Superscoring is the practice of combining your highest section scores across different test dates to create a composite score higher than any single sitting produced. If you scored 720 in Math on your first attempt and 700 in Reading and Writing, then improved to 680 in Math but 740 in Reading and Writing on your second attempt, many universities would evaluate you on a superscore of 1460 rather than either individual result. This means a strong section performance on any attempt is never wasted, even if your overall score on that day was lower.

Score Choice allows you to decide which test dates to send to universities, rather than being required to submit all attempts. This removes the risk that a low first attempt will be held against you and allows you to present only your strongest performance. It is worth verifying each university’s specific policy, since a small number of institutions do require all scores to be submitted, but Score Choice is the standard across the majority of selective American universities.

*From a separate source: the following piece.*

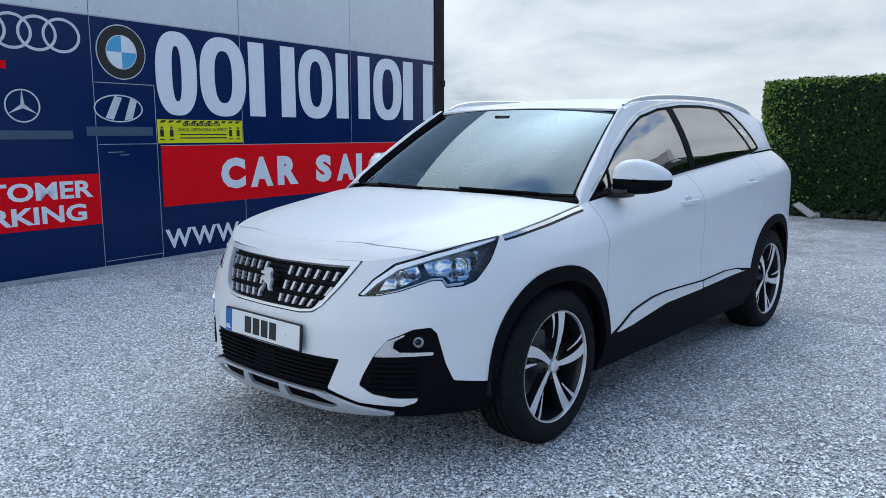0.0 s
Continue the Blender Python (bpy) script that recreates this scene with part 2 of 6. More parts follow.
def panel(name, sheet, material, parent, out=0.0, rim=0.010, label="", warp=None):
    """A sheet as a part of a thing, set out along its normals, with its edges turned in by rim."""
    if len(sheet.f) == 0:
        return None
    v = sheet.v + sheet.n * out
    f = sheet.f
    faces = [f]
    verts = [v]
    if rim:
        e = np.vstack([f[:, [0, 1]], f[:, [1, 2]], f[:, [2, 0]]])
        key = np.sort(e, axis=1)
        code = key[:, 0] * (len(v) + 1) + key[:, 1]
        _, idx, cnt = np.unique(code, return_index=True, return_counts=True)
        be = e[idx[cnt == 1]]
        used = np.unique(be)
        back = np.zeros(len(v), int)
        back[used] = np.arange(len(used))
        a0, a1 = len(v), len(v) + len(used)
        verts += [v[used], v[used] - sheet.n[used] * rim]
        i, j = back[be[:, 0]], back[be[:, 1]]
        faces += [np.stack([a0 + j, a0 + i, a1 + i], 1), np.stack([a0 + j, a1 + i, a1 + j], 1)]
    v = np.vstack(verts)
    if warp is not None:
        v = warp(v)
    me = bpy.data.meshes.new(name)
    f = np.vstack(faces)
    me.vertices.add(len(v)); me.vertices.foreach_set("co", v.ravel())
    me.loops.add(len(f) * 3); me.loops.foreach_set("vertex_index", f.ravel().astype(np.int32))
    me.polygons.add(len(f))
    me.polygons.foreach_set("loop_start", np.arange(0, len(f) * 3, 3, dtype=np.int32))
    me.polygons.foreach_set("use_smooth", np.ones(len(f), bool))
    me.update(calc_edges=True)
    me.validate()
    me.materials.append(material)
    ob = new(name, me)
    ob.parent = parent
    if label:
        tagged(ob, label)
    return ob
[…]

The practical implication of both policies is that taking the SAT a second or third time, when done with genuine preparation between attempts, carries very little downside risk for most students.

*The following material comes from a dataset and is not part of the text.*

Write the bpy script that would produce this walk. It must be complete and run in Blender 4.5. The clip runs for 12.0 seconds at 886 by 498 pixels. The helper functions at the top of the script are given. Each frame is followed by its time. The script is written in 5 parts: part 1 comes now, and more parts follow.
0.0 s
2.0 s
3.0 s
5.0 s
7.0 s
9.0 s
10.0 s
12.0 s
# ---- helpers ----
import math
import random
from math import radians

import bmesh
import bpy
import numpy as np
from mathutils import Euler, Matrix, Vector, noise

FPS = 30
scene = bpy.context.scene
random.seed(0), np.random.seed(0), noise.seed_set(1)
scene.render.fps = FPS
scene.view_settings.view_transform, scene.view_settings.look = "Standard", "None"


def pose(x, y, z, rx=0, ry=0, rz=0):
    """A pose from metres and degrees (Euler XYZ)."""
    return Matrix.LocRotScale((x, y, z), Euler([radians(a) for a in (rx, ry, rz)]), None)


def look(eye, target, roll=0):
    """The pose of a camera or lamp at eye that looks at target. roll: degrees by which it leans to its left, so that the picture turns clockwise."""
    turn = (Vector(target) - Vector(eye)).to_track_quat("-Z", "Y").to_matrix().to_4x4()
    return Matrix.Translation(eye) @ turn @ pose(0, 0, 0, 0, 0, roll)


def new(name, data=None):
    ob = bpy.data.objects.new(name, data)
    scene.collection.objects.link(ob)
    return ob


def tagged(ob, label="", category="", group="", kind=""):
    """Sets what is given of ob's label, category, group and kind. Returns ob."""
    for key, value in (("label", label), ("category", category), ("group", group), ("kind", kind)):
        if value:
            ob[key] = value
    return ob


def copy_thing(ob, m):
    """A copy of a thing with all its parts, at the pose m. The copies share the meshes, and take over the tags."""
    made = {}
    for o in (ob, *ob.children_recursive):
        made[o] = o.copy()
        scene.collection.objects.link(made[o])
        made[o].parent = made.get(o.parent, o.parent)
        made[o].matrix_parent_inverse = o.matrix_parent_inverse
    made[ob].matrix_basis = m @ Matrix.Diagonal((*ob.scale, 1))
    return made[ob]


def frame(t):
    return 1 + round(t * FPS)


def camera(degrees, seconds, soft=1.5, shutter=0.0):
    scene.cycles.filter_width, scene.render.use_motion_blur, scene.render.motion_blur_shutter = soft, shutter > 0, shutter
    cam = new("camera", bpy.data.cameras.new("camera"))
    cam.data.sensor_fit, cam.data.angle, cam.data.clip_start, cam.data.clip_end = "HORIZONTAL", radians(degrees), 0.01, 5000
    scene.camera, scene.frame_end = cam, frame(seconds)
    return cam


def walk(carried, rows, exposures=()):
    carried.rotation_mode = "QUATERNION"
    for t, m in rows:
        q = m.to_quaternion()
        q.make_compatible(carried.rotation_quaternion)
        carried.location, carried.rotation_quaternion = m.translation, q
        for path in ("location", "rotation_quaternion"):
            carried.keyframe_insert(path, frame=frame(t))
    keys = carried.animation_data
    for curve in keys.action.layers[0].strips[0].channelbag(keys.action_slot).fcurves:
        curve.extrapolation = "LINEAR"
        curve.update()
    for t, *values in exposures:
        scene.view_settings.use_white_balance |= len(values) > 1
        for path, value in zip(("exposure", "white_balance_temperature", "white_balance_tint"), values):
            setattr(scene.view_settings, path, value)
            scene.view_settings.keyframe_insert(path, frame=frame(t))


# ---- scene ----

How Long Should You Wait Between SAT Attempts?

Timing between attempts matters more than most students realise, and the most common mistake is not waiting long enough.

A gap of two to three weeks between attempts is almost never sufficient for meaningful score improvement. The score report from your previous attempt takes roughly ten days to two weeks to arrive, which leaves almost no time for targeted preparation before the next test date. Students who retake this quickly are essentially sitting the same exam twice with the same preparation, and the result is usually a score change of fewer than 30 points in either direction.

A gap of six to ten weeks is where genuine improvement becomes realistic. That window gives you enough time to receive and analyse your score report, identify the specific areas that need work, build a focused preparation cycle around those areas, and run two or three full-length mock tests to confirm that the improvement is holding before you register again. College Board typically administers the SAT across seven dates per year, so a six to eight week gap between attempts is practically achievable within most application timelines.

The registration fee for each SAT attempt in 2026 is $68, with no additional retake surcharge. Students who qualify for fee waivers can take the SAT twice at no cost. This makes the financial barrier to retaking lower than many students assume, though the time cost of preparation between attempts is the more significant investment to plan around.

When to Retake and When to Stop: A Practical Decision Framework

Deciding whether to register for another attempt is clearer when you apply a specific set of conditions rather than going on instinct.

A retake makes strategic sense when your score sits below the 75th percentile range of the universities you are targeting, when your practice test scores on the Bluebook app are already meaningfully higher than your real exam score suggesting the potential is there but execution broke down on test day, when something specific disrupted your performance, whether illness, technical issues, or an unusual test-day situation, and when you have made a clear and specific change to your preparation strategy rather than simply deciding to study more.

A retake is less likely to be productive when your score has changed by fewer than 20 to 30 points across multiple attempts without any change in preparation approach, when you are repeating the same study pattern that has already produced plateauing results, when your score is already competitive for your target universities and additional attempts would primarily cost you time better spent on other parts of your application, or when the preparation required for another attempt would create meaningful pressure on your coursework or extracurricular commitments during a critical application period.

The most honest self-assessment question before registering for another attempt is this: what specifically has changed in my preparation since my last attempt, and why do I expect that change to produce a different result? If the answer is clear and specific, the retake is probably worth it. If the answer is a general intention to work harder, it is worth pausing to build a more targeted plan first.

What High-Scoring Students Do Differently Between Attempts

The pattern among students who improve most significantly across SAT attempts is not that they studied more hours. It is that they studied differently, and more specifically.

They treat their score report as the primary input for their next preparation cycle rather than a number to feel good or bad about. They identify the two or three question types where their accuracy is lowest and concentrate their practice there rather than reviewing everything broadly. They run full-length timed mock tests before their next real attempt to confirm that improvements in targeted practice are translating into actual exam performance. And they do not register for another attempt until they have evidence from those mock tests that their score is genuinely ready to move.

At UG Path by Admissions Gateway, students working through multiple SAT attempts are guided to build each retake around specific evidence from their previous performance rather than general preparation intentions. That approach, more than any particular study resource or coaching programme, is what produces consistent improvement across attempts rather than score plateaus.

The students who get the most out of the SAT are not the ones who take it the most times. They are the ones who learn the most between each time they take it.

Common Questions About SAT Retakes

Does taking the SAT multiple times look bad to universities?

For the overwhelming majority of universities, no. Admissions teams expect students to retake the SAT and evaluate you on your strongest score. What admissions teams are focused on is your highest score, not the number of attempts it took to reach it.

Can I retake just one section of the SAT?

No. The SAT must be taken in full each time you register. You cannot submit individual section scores from different attempts as a single score report. However, universities that superscore will combine your highest section scores across attempts when evaluating your application.

What is the ideal number of SAT attempts for competitive university applications?

Two to three attempts is the range that most admissions professionals and the College Board itself recommend. Two attempts, approached strategically, is enough for the majority of students to reach their realistic performance ceiling. A third attempt makes sense when there is a specific and addressable gap between your current score and your target, and when the preparation between your second and third attempt is genuinely different from what came before.